Kini, Amazon berubah menjadi raksasa e-commerce yang tidak hanya menawarkan buku, melainkan juga berbagai produk kebutuhan sehari-hari, konten hiburan digital, Amazon Prime, layanan cloud Amazon Web Services (AWS), dan lain sebagainya.

Dari modal 10.000 dollar AS, Bezos sukses mengembangkan Amazon menjadi perusahaan dengan nilai kapitalisasi pasar 1.670 triliun dollar AS pada 2021.

Ketika pertama kali dirintis, kata "Amazon" sendiri sebenarnya tidak terpikirkan oleh Bezos.

Nama yang terbesit di benak pria kelahiran 12 Januari 1964 itu adalah "Cadabra", suatu kata yang juga muncul di kata "Abracadabra" yang biasanya disebutkan ketika seseorang memulai sebuah trik sulap.

Namun, Bezos kemudian menyadari bawah "Cadabra" memiliki kemiripan bunyi dengan "cadaver" (jenazah) yang notabene memiliki konotasi negatif.

Setahun setelah pendiriannya, nama Cadabra pun diganti menjadi Amazon yang dinilai memberi kesan skala yang besar karena merupakan sebutan bagi salah satu sungai terbesar di dunia.  Ini selaras dengan slogan perusahaan tersebut, yaitu "Earth's Biggest Book Store".

Amazon juga dipilih karena nama tersebut bakal muncul di deretan paling atas dalam direktori situs web yang kala itu memang disusun berdasarkan urutan abjad.

Nama Amazon masih dipakai hingga sekarang dengan logo khasnya yang menampilkan garis lengkung yang melintang dari huruf awal "A" hingga "Z" yang menyerupai senyuman.

Sentuhan ini konon menandakan budaya kerja perusahaan tersebut, di mana Amazon rela memberikan pelayanan terbaiknya bagi konsumen di seluruh dunia supaya mereka bahagia.

Ketika ada karyawannya yang melakukan sebuah kecerobohan, misalnya, pria berumur 57 tahun itu bisa saja mengatakan "Apa kamu malas atau memang tidak kompeten?" langsung di depan muka karyawannya.

Karakter semacam ini tentunya berpengaruh terhadap budaya dan aturan kerja di perusahaan tersebut yang dituntut keras sejak dulu, di mana tidak ada "zona nyaman" bagi seluruh karyawan.

Setiap dua tahun sekali, misalnya, seluruh karyawan Amazon, termasuk Bezos sendiri, memiliki kewajiban untuk bekerja di bagian customer service.
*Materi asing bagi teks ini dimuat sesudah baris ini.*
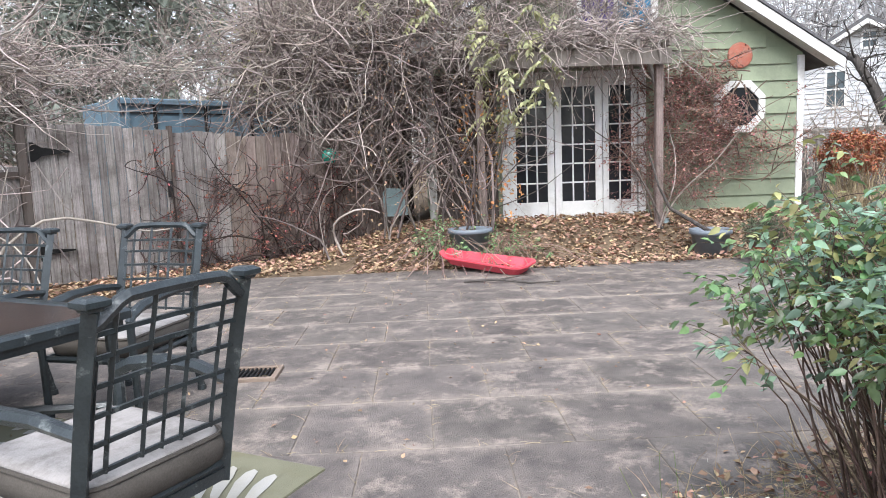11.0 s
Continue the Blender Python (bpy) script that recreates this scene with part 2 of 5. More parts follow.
HEDGE = mat("ivy_leaf", (0.19, 0.26, 0.165), (0.31, 0.39, 0.27), 0.45, 4, 60, 0.1, island=0.55, spec=0.6, thin=0.42)
BARK = mat("grey_bark", (0.05, 0.044, 0.041), (0.11, 0.099, 0.092), 0.95, 8, 60, 0.8, stretch=(3, 3, 0.8))
LEAFGREEN = mat("glossy_green_leaf", (0.115, 0.205, 0.08), (0.2, 0.31, 0.14), 0.4, 4, 60, 0.1, island=0.55, spec=0.7, thin=0.4)
LEAFBLUE = mat("blue_green_leaf", (0.165, 0.27, 0.185), (0.27, 0.39, 0.29), 0.4, 4, 60, 0.1, island=0.55, spec=0.7, thin=0.4)
MUM = mat("dark_mum_leaf", (0.055, 0.09, 0.05), (0.1, 0.15, 0.085), 0.6, 4, 60, 0.1, island=0.5, thin=0.2)
LEAFYELLOW = mat("yellow_green_leaf", (0.28, 0.28, 0.11), (0.37, 0.37, 0.18), 0.6, 4, 60, 0.1, island=0.35, thin=0.3)
LEAFBROWN = mat("fallen_brown_leaf", (0.25, 0.16, 0.105), (0.42, 0.29, 0.2), 0.85, 4, 60, 0.2, island=0.55)
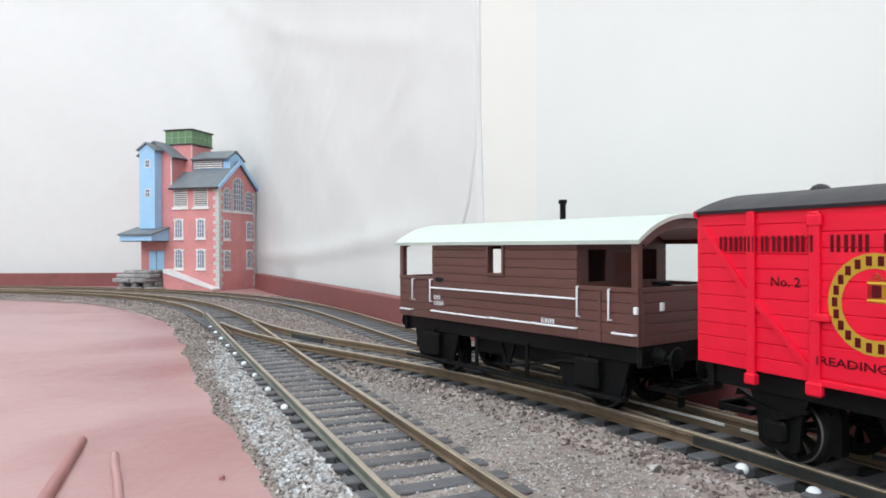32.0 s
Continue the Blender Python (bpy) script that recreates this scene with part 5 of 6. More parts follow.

Hal ini bertujuan supaya mereka tahu bagaimana proses layanan konsumen di perusahaan tersebut.

Contoh lain adalah ketika ada sesi rapat, di mana karyawan Amazon tidak menggunakan presentasi melalui modul PowerPoint (PPT).

Tiap rapat di perusahaan ini konon dimulai dengan sesi membaca materi yang bakal didiskusikan selama 30 menit. Setelah itu, para peserta rapat baru bisa berdiskusi secara kritis dan menyampaikan ide-ide kreatifnya.

Tidak hanya rapat, kerasnya budaya kerja di Amazon juga tercermin di jam kerjanya.

Pada libur Natal 1998 lalu, misalnya, seluruh karyawan Amazon harus lembur untuk melayani pembeli yang membeludak. Bahkan, banyak dari mereka yang mengajak kerabat dan keluarganya demi membantu memenuhi lonjakan permintaan.

Budaya kerja yang dicanangkan Bezos ini agaknya membuat para karyawannya terampil dan mempelajari nilai-nilai penting dalam jalannya sebuah bisnis di suatu perusahaan.

Beberapa dari mereka bahkan merintis perusahaan teknologi lain yang populer hingga kini, seperti Jason Kilar yang merintis platform streaming Hulu, hingga Charlie Cheever yang membuat situs tanya jawab populer Quora.

Kemudian ada situs web Findory.com yang dirintis oleh Greg Linden, Pro.com yang dibuat oleh Matt Williams, Foodista.com yang diciptakan oleh Barnaby Dorfman, dan beberapa layanan berbasis situs web lainnya yang digagas oleh mantan karyawan Amazon.

Ada pula salah satu e-commerce raksasa asal India, Flipkart yang juga dirintis oleh duo Sachin Bansal dan Binny Bansal yang dulunya merupakan mantan pegawai Amazon.

Seiring waktu, Amazon makin meraksasa, termasuk dengan terus mengakuisisi banyak perusahaan lain di berbagai segmen.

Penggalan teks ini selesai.